Wednesday, October 19, 2011

Battle of Ulm

‘…Meanwhile, Mack found himself, with the remains of his army, cooped up in Ulm, as Wurmser had been in Mantua. He published an order of the day, which intimated an intention to imitate the persevering defence of that heroic veteran. He forbade the word surrender to be used by any one—he announced the arrival of two powerful armies, one of Austrians, one of Russians, whose appearance would presently raise the blockade—he declared his determination to eat horse-flesh rather than listen to any terms of capitulation. This bravado appeared on the 16th October, and the conditions of surrender were subscribed by Mack on the next day, having been probably in the course of adjustment when he was making these notable professions of resistance.

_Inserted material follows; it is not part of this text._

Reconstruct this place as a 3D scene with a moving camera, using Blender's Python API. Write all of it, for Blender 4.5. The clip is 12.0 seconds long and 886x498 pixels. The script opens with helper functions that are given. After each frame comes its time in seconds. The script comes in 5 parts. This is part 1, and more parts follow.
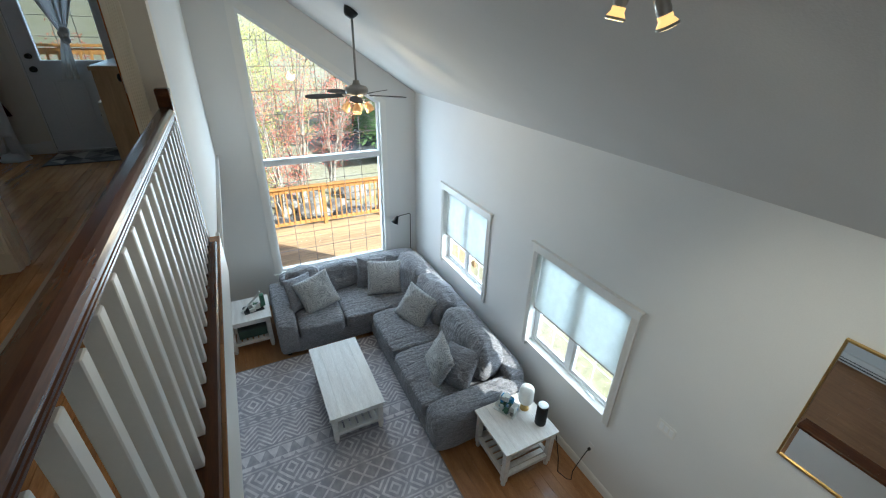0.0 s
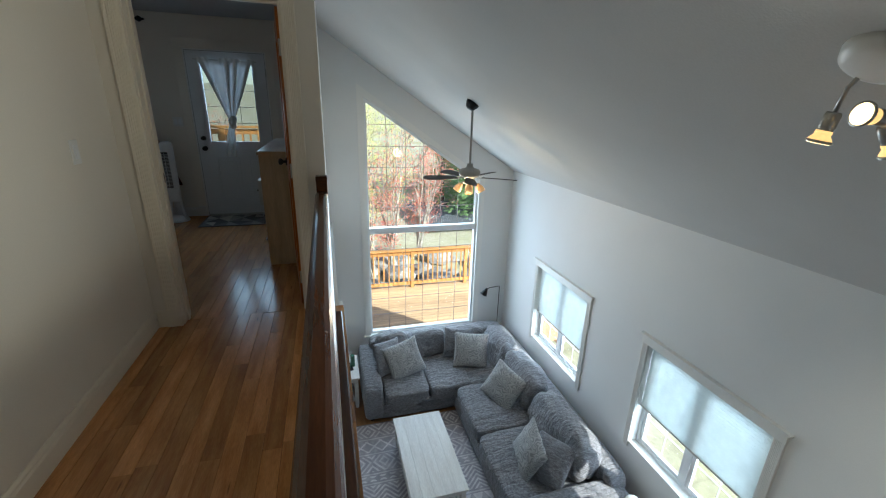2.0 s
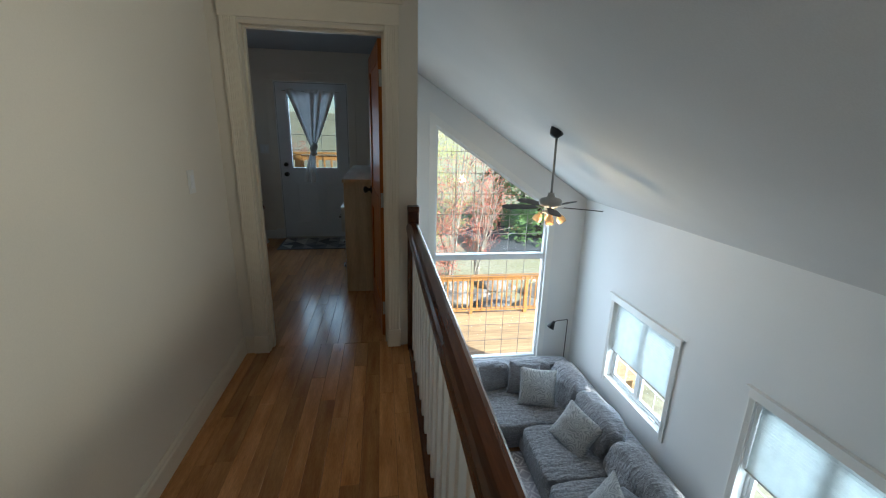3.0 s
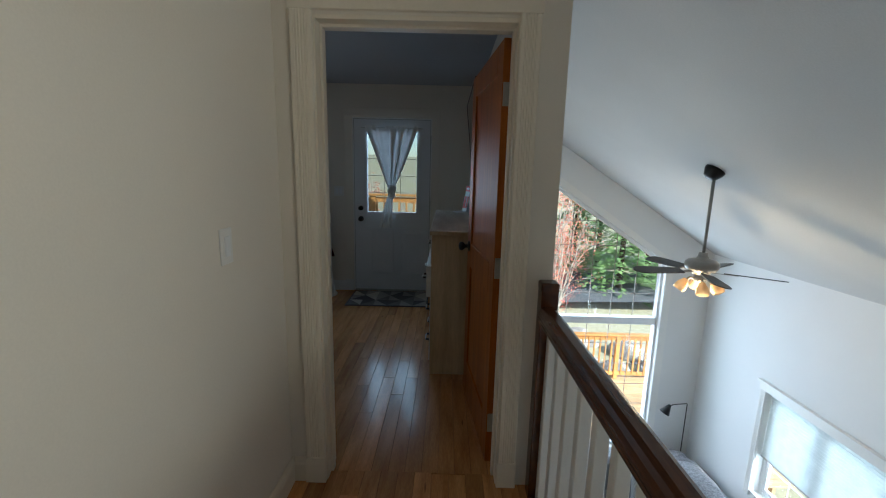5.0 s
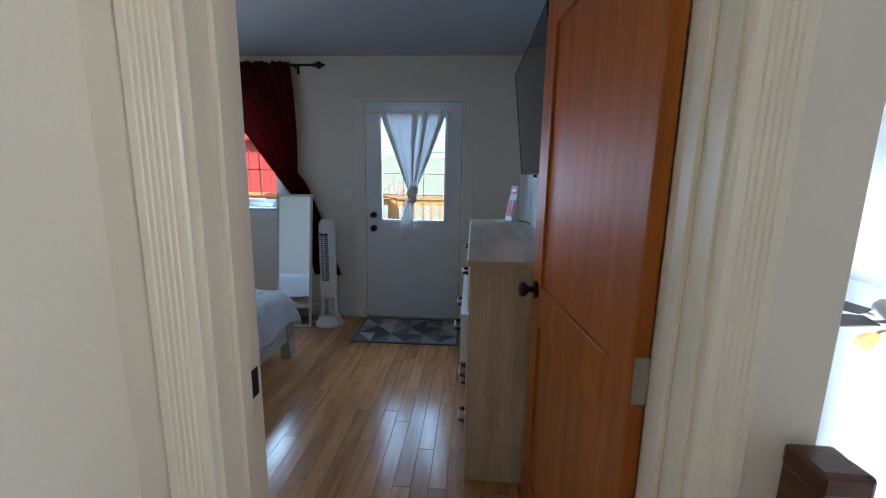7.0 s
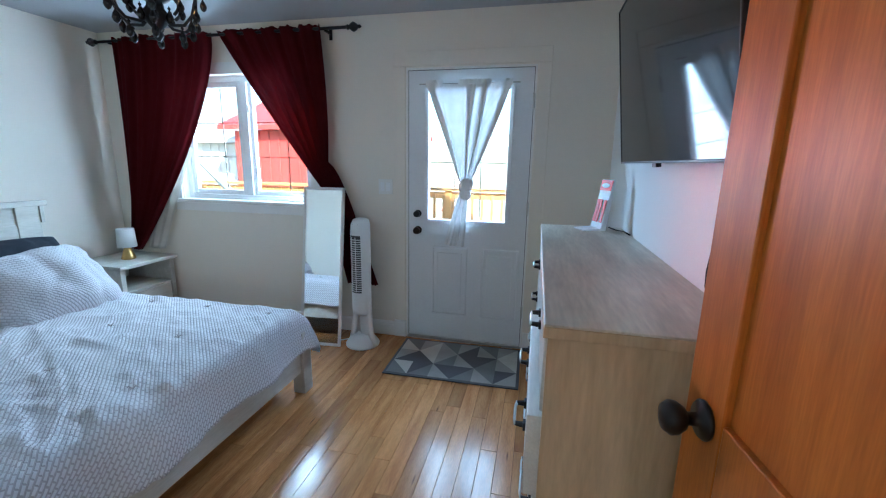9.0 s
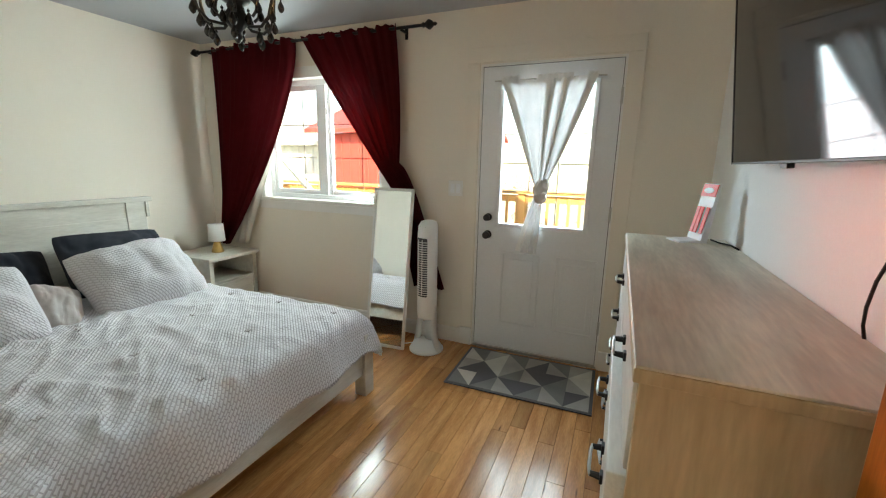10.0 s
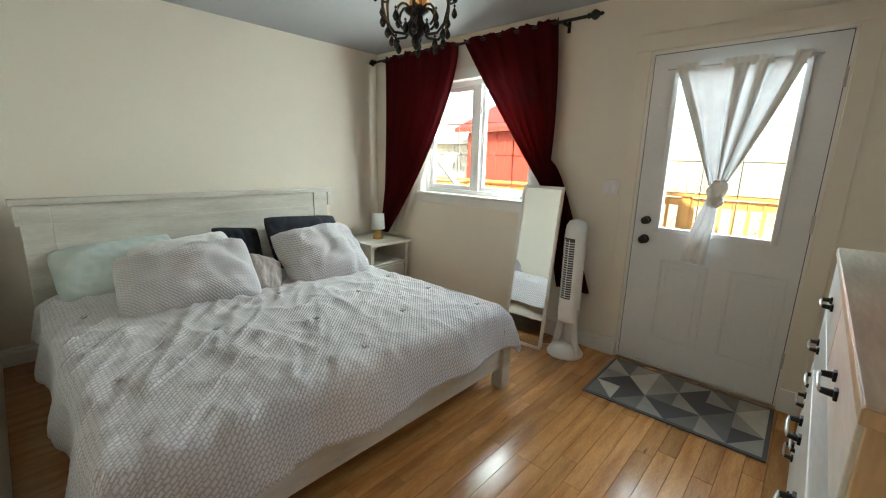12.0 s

The course of military misconduct which we have traced, singular as it is, might be perhaps referred to folly or incapacity on the part of Mack, though it must be owned it was of that gross kind which civilians consider as equal to fraud. But another circumstance remains to be told, which goes far to prove that this once celebrated and trusted general had ingrafted the traitor upon the fool. The terms of capitulation, as subscribed on the 17th October, bore, that there should be an armistice until 26th October at midnight; and that if, during this space, an Austrian or Russian army should appear to raise the blockade, the army at Ulm should have liberty to join them, with their arms and baggage. This stipulation allowed the Austrian soldiers some hope of relief, and in any even it was sure to interrupt the progress of Buonaparte's successes, by detaining the principal part of his army in the neighbourhood of Ulm, until the term of nine days was expired. But Mack consented to a revision of these terms, a thing which would scarcely have been proposed to a man of honour, and signed on the 19th a second capitulation, by which he consented to evacuate Ulm on the day following'; thus abridging considerably, at a crisis when every minute was precious, any advantage, direct or contingent, which the Austrians could have derived from the delay originally stipulated…’

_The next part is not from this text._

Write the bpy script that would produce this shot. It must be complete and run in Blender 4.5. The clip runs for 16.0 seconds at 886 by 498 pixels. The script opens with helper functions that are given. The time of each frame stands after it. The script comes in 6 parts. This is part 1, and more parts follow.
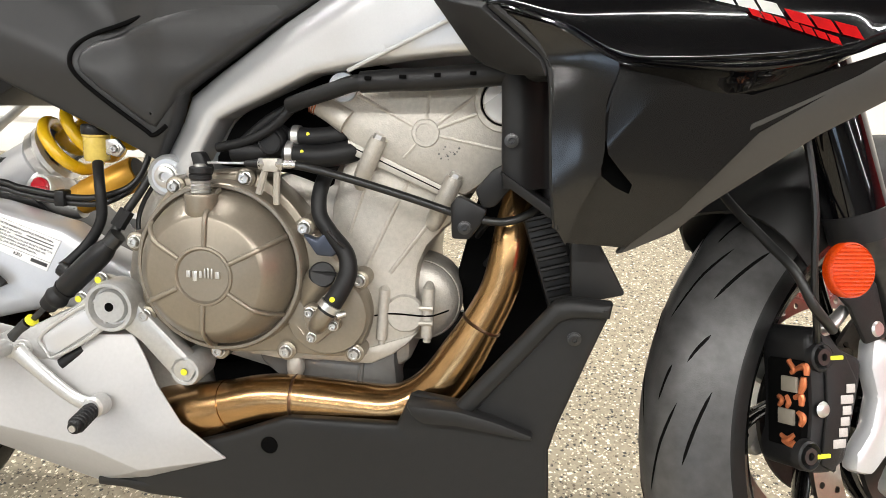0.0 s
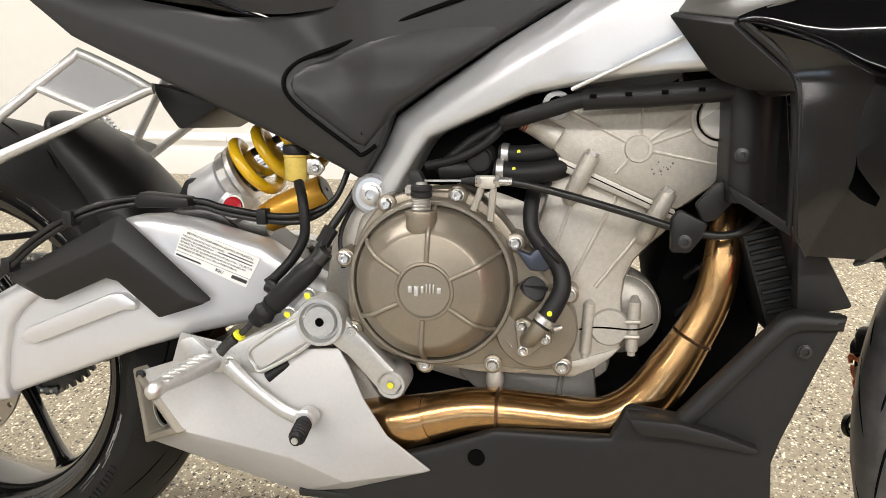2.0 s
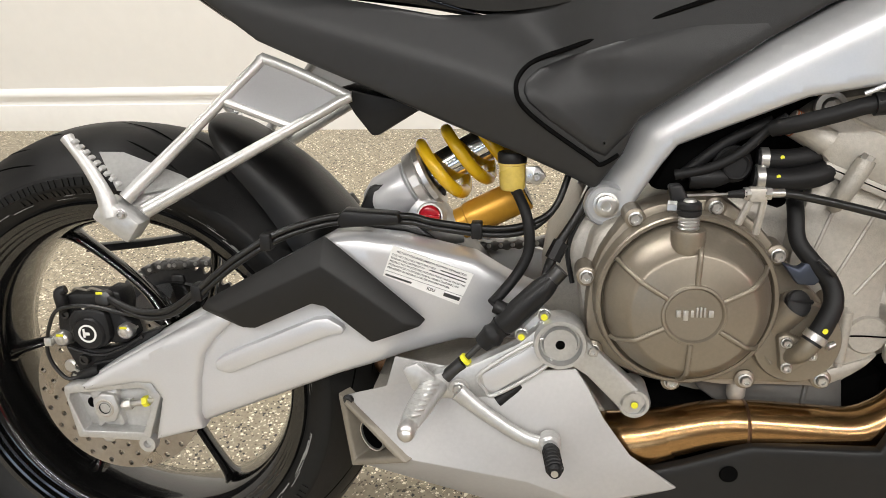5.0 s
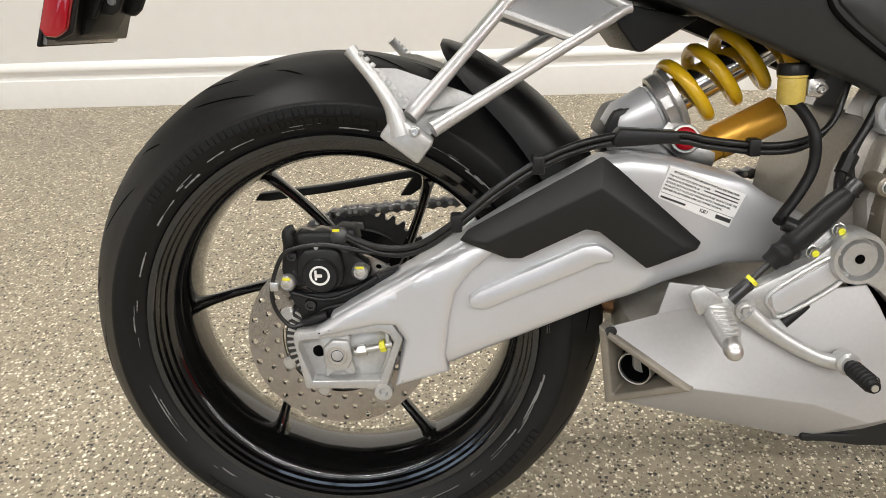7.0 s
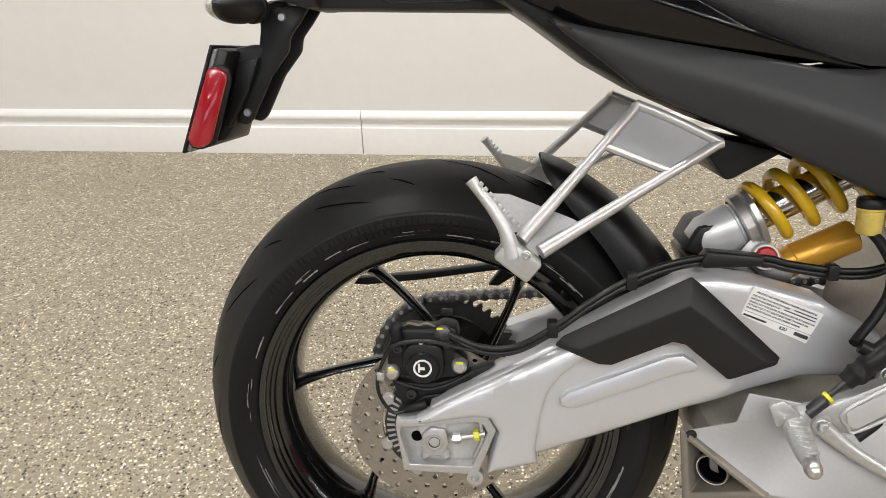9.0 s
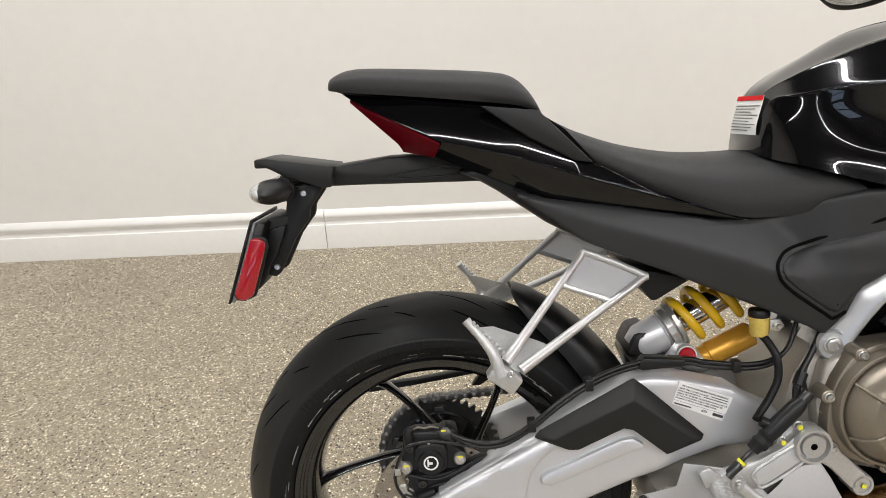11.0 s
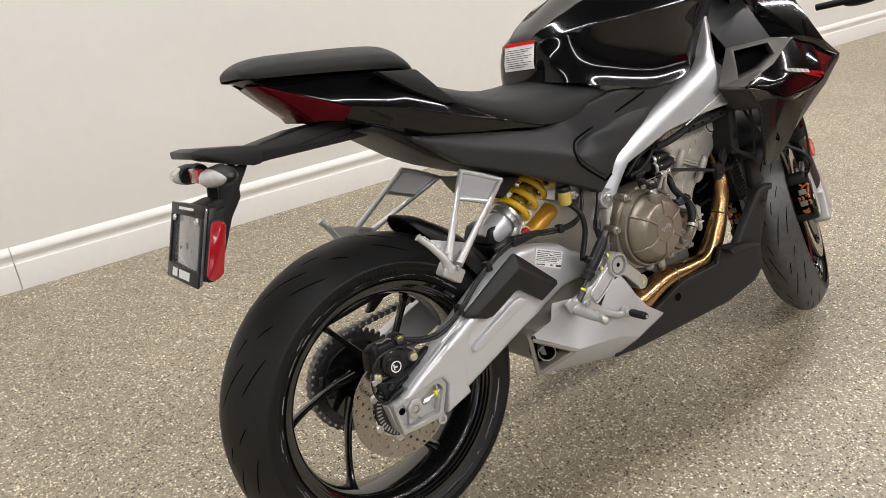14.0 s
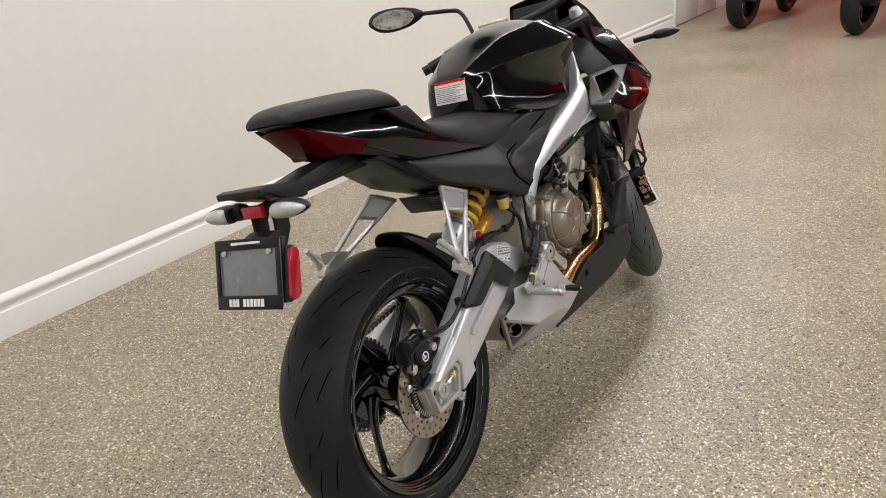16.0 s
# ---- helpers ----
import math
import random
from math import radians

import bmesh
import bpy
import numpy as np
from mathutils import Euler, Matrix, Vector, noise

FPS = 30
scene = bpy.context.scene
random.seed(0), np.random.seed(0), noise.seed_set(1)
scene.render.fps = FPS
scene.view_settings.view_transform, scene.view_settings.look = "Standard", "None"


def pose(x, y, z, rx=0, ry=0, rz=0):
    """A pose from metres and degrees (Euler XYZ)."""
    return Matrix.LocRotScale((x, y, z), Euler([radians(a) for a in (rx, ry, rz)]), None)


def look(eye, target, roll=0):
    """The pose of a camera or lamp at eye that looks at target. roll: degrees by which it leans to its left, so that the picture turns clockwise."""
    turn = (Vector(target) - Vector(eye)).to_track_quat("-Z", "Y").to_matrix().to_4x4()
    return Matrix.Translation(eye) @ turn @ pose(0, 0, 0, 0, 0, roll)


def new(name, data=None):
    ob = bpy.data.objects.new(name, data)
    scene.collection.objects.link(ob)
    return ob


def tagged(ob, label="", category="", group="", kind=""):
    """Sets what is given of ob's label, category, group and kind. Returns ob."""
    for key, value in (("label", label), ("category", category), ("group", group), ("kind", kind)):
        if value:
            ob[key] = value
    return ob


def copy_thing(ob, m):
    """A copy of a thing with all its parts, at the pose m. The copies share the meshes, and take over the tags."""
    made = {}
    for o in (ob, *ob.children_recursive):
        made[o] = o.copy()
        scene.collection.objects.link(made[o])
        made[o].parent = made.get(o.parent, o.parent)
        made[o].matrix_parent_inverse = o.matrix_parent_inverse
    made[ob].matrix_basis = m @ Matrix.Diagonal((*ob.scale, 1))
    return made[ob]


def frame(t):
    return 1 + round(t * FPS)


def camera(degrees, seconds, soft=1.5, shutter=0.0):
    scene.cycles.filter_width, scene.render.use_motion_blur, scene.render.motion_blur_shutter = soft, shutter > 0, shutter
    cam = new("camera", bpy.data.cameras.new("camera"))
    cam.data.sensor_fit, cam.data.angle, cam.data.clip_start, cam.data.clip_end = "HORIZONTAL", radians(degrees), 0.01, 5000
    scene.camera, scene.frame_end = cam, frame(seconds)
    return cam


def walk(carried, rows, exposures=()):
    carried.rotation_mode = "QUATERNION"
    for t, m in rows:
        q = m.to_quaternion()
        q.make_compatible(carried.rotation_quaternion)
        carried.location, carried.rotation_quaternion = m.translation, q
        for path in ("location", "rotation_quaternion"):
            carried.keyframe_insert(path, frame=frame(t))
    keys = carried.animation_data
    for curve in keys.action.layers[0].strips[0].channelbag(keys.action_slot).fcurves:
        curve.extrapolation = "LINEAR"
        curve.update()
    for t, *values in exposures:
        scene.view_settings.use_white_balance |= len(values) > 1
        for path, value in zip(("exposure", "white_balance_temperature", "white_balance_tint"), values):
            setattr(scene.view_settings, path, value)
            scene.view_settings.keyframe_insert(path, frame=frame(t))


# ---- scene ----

Several events in Napoleon’s military campaigns coincide with a date of October 19th.  In 1813 that date witnessed the end of the Battle of Leipzig, which was a terrible defeat for Napoleon.  A year previous, was Napoleon retreating from Moscow.  In 1805, however, Bonaparte’s fortune was still with him, and he emerged victorious from the Battle of Ulm.

General Karl Mack, whose actions are described above in text from Walter Scott’s “The Life of Napoleon Buonaparte”, fared poorly on the battle field, and, having been given his freedom by Napoleon, was court-martialed for surrendering the Austrian army.